Allemagne, Italie, Afrique : trois projets d’accélérateurs bilatéraux
Le Moci. Après avoir lancé l’accélérateur international l’an dernier avec Business France, Bpifrance lance des accélérateurs bilatéraux, à l’instar du franco-africain que vous avez mentionné. Pour quelle raison ?
P. N. Nous avons en effet lancé deux promotions de l’accélérateur international l’an dernier et une troisième et deux autres sont dans les tuyaux pour cette année. Et nous avons au total trois projets d’accélérateurs bilatéraux : un franco-allemand ; un accélérateur franco-italien, que nous lancerons dès que la situation sera revenue à la normale, et enfin un accélérateur franco-africain.
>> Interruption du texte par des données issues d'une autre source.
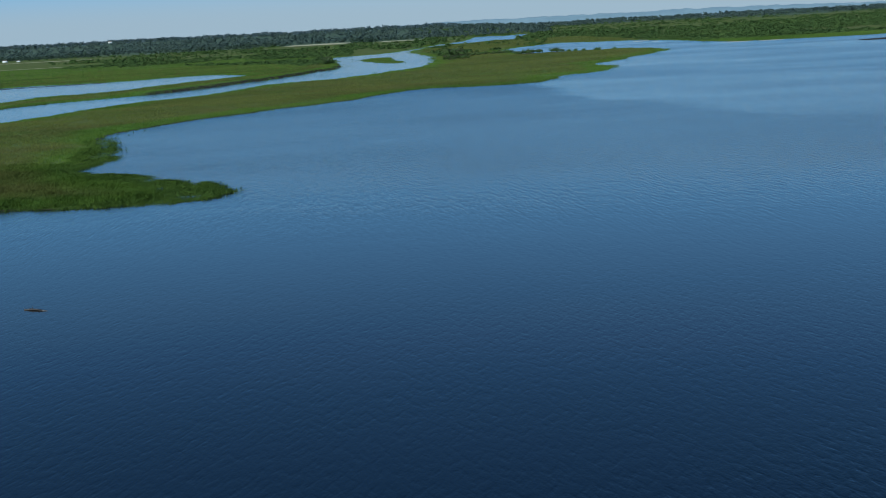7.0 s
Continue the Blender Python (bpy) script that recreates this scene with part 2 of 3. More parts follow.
WATER = water_material()
GROUND = ground_material()
SEDGE = leaf_material("sedge_blades", (0.052, 0.094, 0.012), (0.130, 0.195, 0.027), (0.154, 0.152, 0.041))
REED = leaf_material("reed_blades", (0.064, 0.112, 0.018), (0.132, 0.196, 0.034))
WILLOW = leaf_material("willow_leaves", (0.076, 0.124, 0.036), (0.118, 0.174, 0.050))
# distance haze is painted into these leaf colours, the edge row excepted
HAZED_FOREST = leaf_material("hazed_forest_leaves", (0.098, 0.136, 0.116), (0.128, 0.168, 0.140))
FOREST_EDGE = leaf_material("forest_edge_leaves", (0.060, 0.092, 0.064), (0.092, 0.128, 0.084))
HAZED_FOREST_FAR = leaf_material("hazed_far_forest_leaves", (0.128, 0.170, 0.178), (0.152, 0.196, 0.200))
BARK = bark_material()
WET_WOOD = Nodes("wet_wood")
WET_WOOD = WET_WOOD.out(WET_WOOD.ramp(WET_WOOD.noise(WET_WOOD.coords((1, 0.2, 1)), 6.0, 4.0), [(0.3, (0.012, 0.010, 0.008)), (0.7, (0.045, 0.036, 0.028))]), 0.45)
HAZED_HILL = hazed_hill_material()
STRAW = straw_material()
PLASTER = plaster_material()


# ---- plan of the shores ----
def spline(points, step=6):
    """A smooth closed line through the corner points."""
    p = np.array(points, float)
    a, b, c, d = np.roll(p, 1, 0), p, np.roll(p, -1, 0), np.roll(p, -2, 0)
    out = []
    for k in range(step):
        t = k / step
        out.append(b + 0.5 * t * (c - a + t * (2 * a - 5 * b + 4 * c - d + t * (3 * (b - c) + d - a))))
    return np.stack(out, 1).reshape(-1, 2)


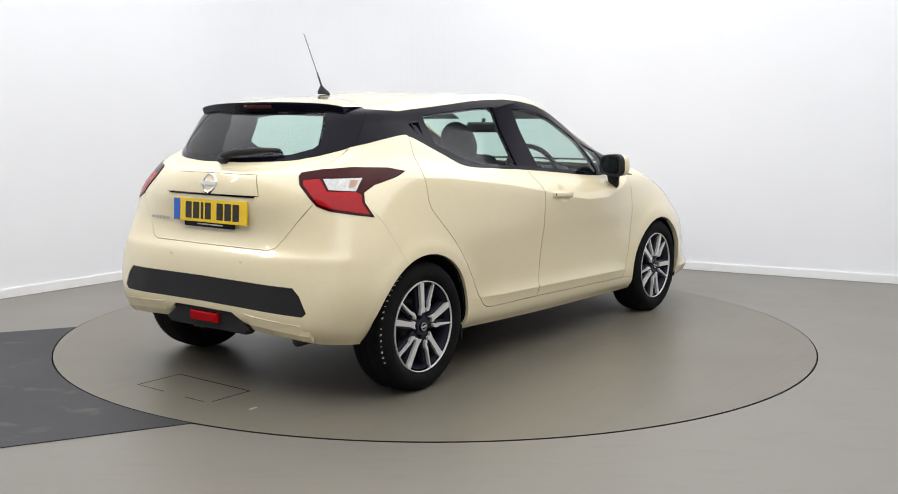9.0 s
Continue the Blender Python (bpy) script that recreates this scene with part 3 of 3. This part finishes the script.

L’idée est, à travers ces programmes associant des chefs d’entreprises de chaque pays ou zone, de favoriser une meilleure connaissance mutuelle et les rapprochements entre eux autour de problématiques convergentes opérationnelles ou stratégiques. Dans le Mittelstand allemand, par exemple, l’image de la France est encore emprunt d’un romantisme qui ne correspond plus à sa réalité économique, qui est celle d’un vrai relais de croissance pour les entrepreneurs allemands.
Travailler avec ces deux pays européens et partenaires commerciaux majeurs que sont l’Allemagne et l’Italie, cela a d’autant plus de sens que l’Europe représente encore les deux tiers des débouchés de nos exportateurs et une partie non négligeable de notre déficit commercial, -18 milliards d’euros avec la seule Allemagne.
Pour l’Afrique, le projet est d’unir nos savoir-faire, avec l’AFD et Business France, pour mieux préparer les entreprises françaises à se projeter sur ce continent et à en faire un véritable relais de croissance. L’Afrique, où nous nous sommes renforcés en ouvrant un nouveau bureau à Nairobi et un autre bientôt à Dakar, est le continent prioritaire de notre feuille de route internationale en 2020.